TASK DIRECTIONS:
Emit the data below verbatim, stripping out any pictures.

--- MATERIAL ---

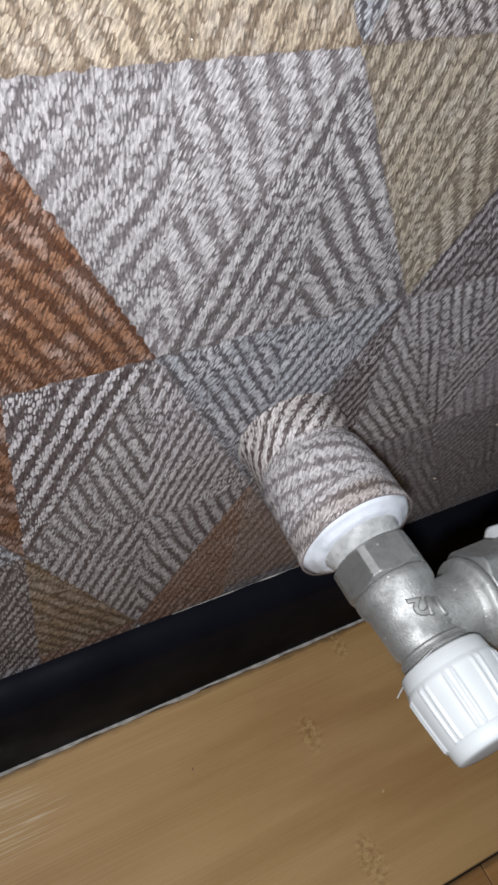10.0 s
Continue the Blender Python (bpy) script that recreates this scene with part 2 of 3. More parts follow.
SEALANT = plain_material("milky_sealant", (0.60, 0.63, 0.68), 0.5, vary=0.12, grain=260, depth=0.0006, patch=110)
TORN = plain_material("torn_paper", (0.34, 0.32, 0.31), 0.8, vary=0.15, grain=500, depth=0.0002)
CHIP = plain_material("bare_dark_metal", (0.03, 0.03, 0.03), 0.6)
GREY_GASKET = plain_material("grey_gasket", (0.27, 0.27, 0.265), 0.7, vary=0.2)
TAPE = plain_material("ptfe_sealing_tape", (0.37, 0.375, 0.37), 0.55, vary=0.16, grain=420, depth=0.0007, patch=300)
PLASTER = plain_material("painted_plaster", (0.72, 0.71, 0.69), 0.8, vary=0.05, grain=60, depth=0.0006, patch=3)
HAIR = plain_material("fair_hair", (0.35, 0.25, 0.14), 0.4)
CRUMB = plain_material("pale_crumb", (0.72, 0.60, 0.43), 0.8)
GAP = plain_material("dark_joint", (0.03, 0.018, 0.01), 0.9)


# ---- helpers for meshes ----
def part(name, bm, material, parent=None, label="", smooth=False):
    """Link a bmesh as one mesh object, under a thing or a part."""
    mesh = bpy.data.meshes.new(name)
    bmesh.ops.recalc_face_normals(bm, faces=bm.faces)
    for face in bm.faces:
        face.smooth = smooth
    bm.to_mesh(mesh)
    bm.free()
    mesh.materials.append(material)
    ob = new(name, mesh)
    ob.parent = parent
    if label:
        tagged(ob, label)
    return ob


def sharp(ob, degrees=35):
    """Smooth shading that keeps the sharp edges."""
    for face in ob.data.polygons:
        face.use_smooth = True
    ob.data.set_sharp_from_angle(angle=radians(degrees))
    return ob


def empty(name, at=(0, 0, 0)):
    ob = new(name)
    ob.location = at
    return ob


def box(lo, hi, bevel=0.0, segments=2, bm=None):
    bm = bm or bmesh.new()
    made = bmesh.ops.create_cube(bm, size=1.0)["verts"]
    mid, size = [(a + b) / 2 for a, b in zip(lo, hi)], [b - a for a, b in zip(lo, hi)]
    for v in made:
        v.co = Vector([m + c * s for m, c, s in zip(mid, v.co, size)])
    if bevel:
        edges = list({e for v in made for e in v.link_edges})
        bmesh.ops.bevel(bm, geom=edges, offset=bevel, segments=segments, affect="EDGES", profile=0.5)
    return bm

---

FULL OUTPUT:
10.0 s
Continue the Blender Python (bpy) script that recreates this scene with part 2 of 3. More parts follow.
SEALANT = plain_material("milky_sealant", (0.60, 0.63, 0.68), 0.5, vary=0.12, grain=260, depth=0.0006, patch=110)
TORN = plain_material("torn_paper", (0.34, 0.32, 0.31), 0.8, vary=0.15, grain=500, depth=0.0002)
CHIP = plain_material("bare_dark_metal", (0.03, 0.03, 0.03), 0.6)
GREY_GASKET = plain_material("grey_gasket", (0.27, 0.27, 0.265), 0.7, vary=0.2)
TAPE = plain_material("ptfe_sealing_tape", (0.37, 0.375, 0.37), 0.55, vary=0.16, grain=420, depth=0.0007, patch=300)
PLASTER = plain_material("painted_plaster", (0.72, 0.71, 0.69), 0.8, vary=0.05, grain=60, depth=0.0006, patch=3)
HAIR = plain_material("fair_hair", (0.35, 0.25, 0.14), 0.4)
CRUMB = plain_material("pale_crumb", (0.72, 0.60, 0.43), 0.8)
GAP = plain_material("dark_joint", (0.03, 0.018, 0.01), 0.9)


# ---- helpers for meshes ----
def part(name, bm, material, parent=None, label="", smooth=False):
    """Link a bmesh as one mesh object, under a thing or a part."""
    mesh = bpy.data.meshes.new(name)
    bmesh.ops.recalc_face_normals(bm, faces=bm.faces)
    for face in bm.faces:
        face.smooth = smooth
    bm.to_mesh(mesh)
    bm.free()
    mesh.materials.append(material)
    ob = new(name, mesh)
    ob.parent = parent
    if label:
        tagged(ob, label)
    return ob


def sharp(ob, degrees=35):
    """Smooth shading that keeps the sharp edges."""
    for face in ob.data.polygons:
        face.use_smooth = True
    ob.data.set_sharp_from_angle(angle=radians(degrees))
    return ob


def empty(name, at=(0, 0, 0)):
    ob = new(name)
    ob.location = at
    return ob


def box(lo, hi, bevel=0.0, segments=2, bm=None):
    bm = bm or bmesh.new()
    made = bmesh.ops.create_cube(bm, size=1.0)["verts"]
    mid, size = [(a + b) / 2 for a, b in zip(lo, hi)], [b - a for a, b in zip(lo, hi)]
    for v in made:
        v.co = Vector([m + c * s for m, c, s in zip(mid, v.co, size)])
    if bevel:
        edges = list({e for v in made for e in v.link_edges})
        bmesh.ops.bevel(bm, geom=edges, offset=bevel, segments=segments, affect="EDGES", profile=0.5)
    return bm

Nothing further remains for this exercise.